Je suis une véritable couleuvre. Je suis allé piocher un certain nombre de mes critiques sur le net parce que je n’avais pas trop le temps d’en écrire dans un court terme de quelques mois.
Ma Deuxième peau d'Erwin Mortier
Autrement dit, ce livre est une pure merveille. Moins méchant que Marcel, qui est une satire des petits bourgeois catholiques flamands, mais quand même assez vachard, et d’abord avec Anton lui-même. Immensément sensuel ensuite, notamment pour réinventer les sensations d’un tout petit garçon curieux de tout, ou dire les gestes balbutiants de la puberté. L’écriture est extrêmement stylisée et en même temps jamais lourde ou fastidieuse : il y a une liberté d’expression, une facilité déconcertante à épouser tous les tons, à jouer tous les jeux de la langue, qui est la marque des plus grands écrivains.
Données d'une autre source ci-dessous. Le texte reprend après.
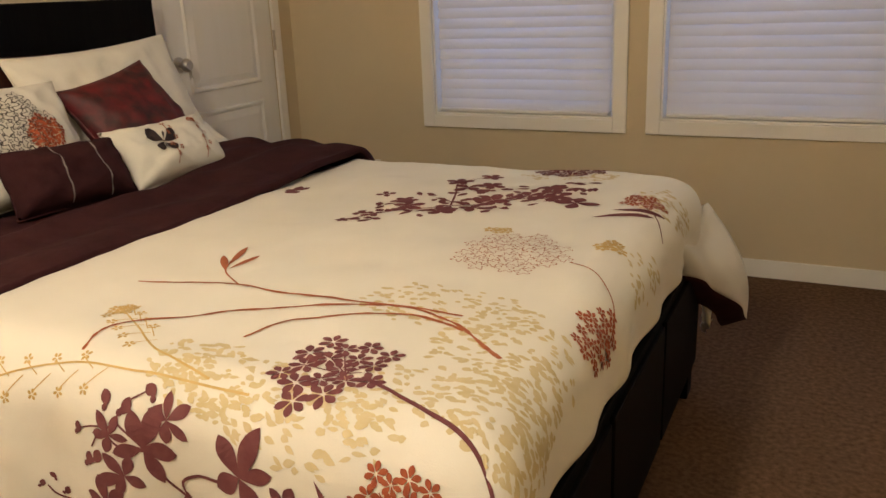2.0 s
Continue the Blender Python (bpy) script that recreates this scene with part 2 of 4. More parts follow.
def plank_material():
    m = bpy.data.materials.new("oak_plank")
    m.use_nodes = True
    n, l = m.node_tree.nodes, m.node_tree.links
    b = n["Principled BSDF"]
    b.inputs["Roughness"].default_value = 0.36
    tc, mp, oi, ad = n.new("ShaderNodeTexCoord"), n.new("ShaderNodeMapping"), n.new("ShaderNodeObjectInfo"), n.new("ShaderNodeVectorMath")
    mp.inputs["Scale"].default_value = (1.6, 22, 1)
    l.new(tc.outputs["Object"], ad.inputs[0])
    mul = n.new("ShaderNodeMath")
    mul.operation = "MULTIPLY"
    mul.inputs[1].default_value = 37.0
    l.new(oi.outputs["Random"], mul.inputs[0])
    l.new(mul.outputs[0], ad.inputs[1])
    l.new(ad.outputs[0], mp.inputs["Vector"])
    t = n.new("ShaderNodeTexNoise")
    t.inputs["Scale"].default_value, t.inputs["Detail"].default_value, t.inputs["Distortion"].default_value = 2.2, 9, 1.2
    l.new(mp.outputs[0], t.inputs["Vector"])
    r = n.new("ShaderNodeValToRGB")
    r.color_ramp.elements[0].color, r.color_ramp.elements[1].color = (0.24, 0.095, 0.028, 1), (0.46, 0.22, 0.078, 1)
    r.color_ramp.elements[0].position, r.color_ramp.elements[1].position = 0.3, 0.7
    l.new(t.outputs["Fac"], r.inputs[0])
    hs = n.new("ShaderNodeHueSaturation")
    mr = n.new("ShaderNodeMapRange")
    mr.inputs[3].default_value, mr.inputs[4].default_value = 0.85, 1.15
    l.new(oi.outputs["Random"], mr.inputs[0])
    l.new(mr.outputs[0], hs.inputs["Value"])
    l.new(r.outputs[0], hs.inputs["Color"])
    l.new(hs.outputs[0], b.inputs["Base Color"])
    bp = n.new("ShaderNodeBump")
    bp.inputs["Strength"].default_value, bp.inputs["Distance"].default_value = 0.15, 0.001
    l.new(t.outputs["Fac"], bp.inputs["Height"])
    l.new(bp.outputs[0], b.inputs["Normal"])
    return m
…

Le plus étonnant est sans doute la façon très particulière dont Erwin Mortier se joue des thèmes les plus mastocs de la littérature (l’amour, la mort, la mémoire, ce genre de choses) pour les faire vibrer à sa manière, sans aucun grand discours, juste en les faisant résonner dans le prisme chatoyant de sa merveilleuse écriture.
Voir aussi mon analyse de son bref récit, Les Dix Doigts des Jours.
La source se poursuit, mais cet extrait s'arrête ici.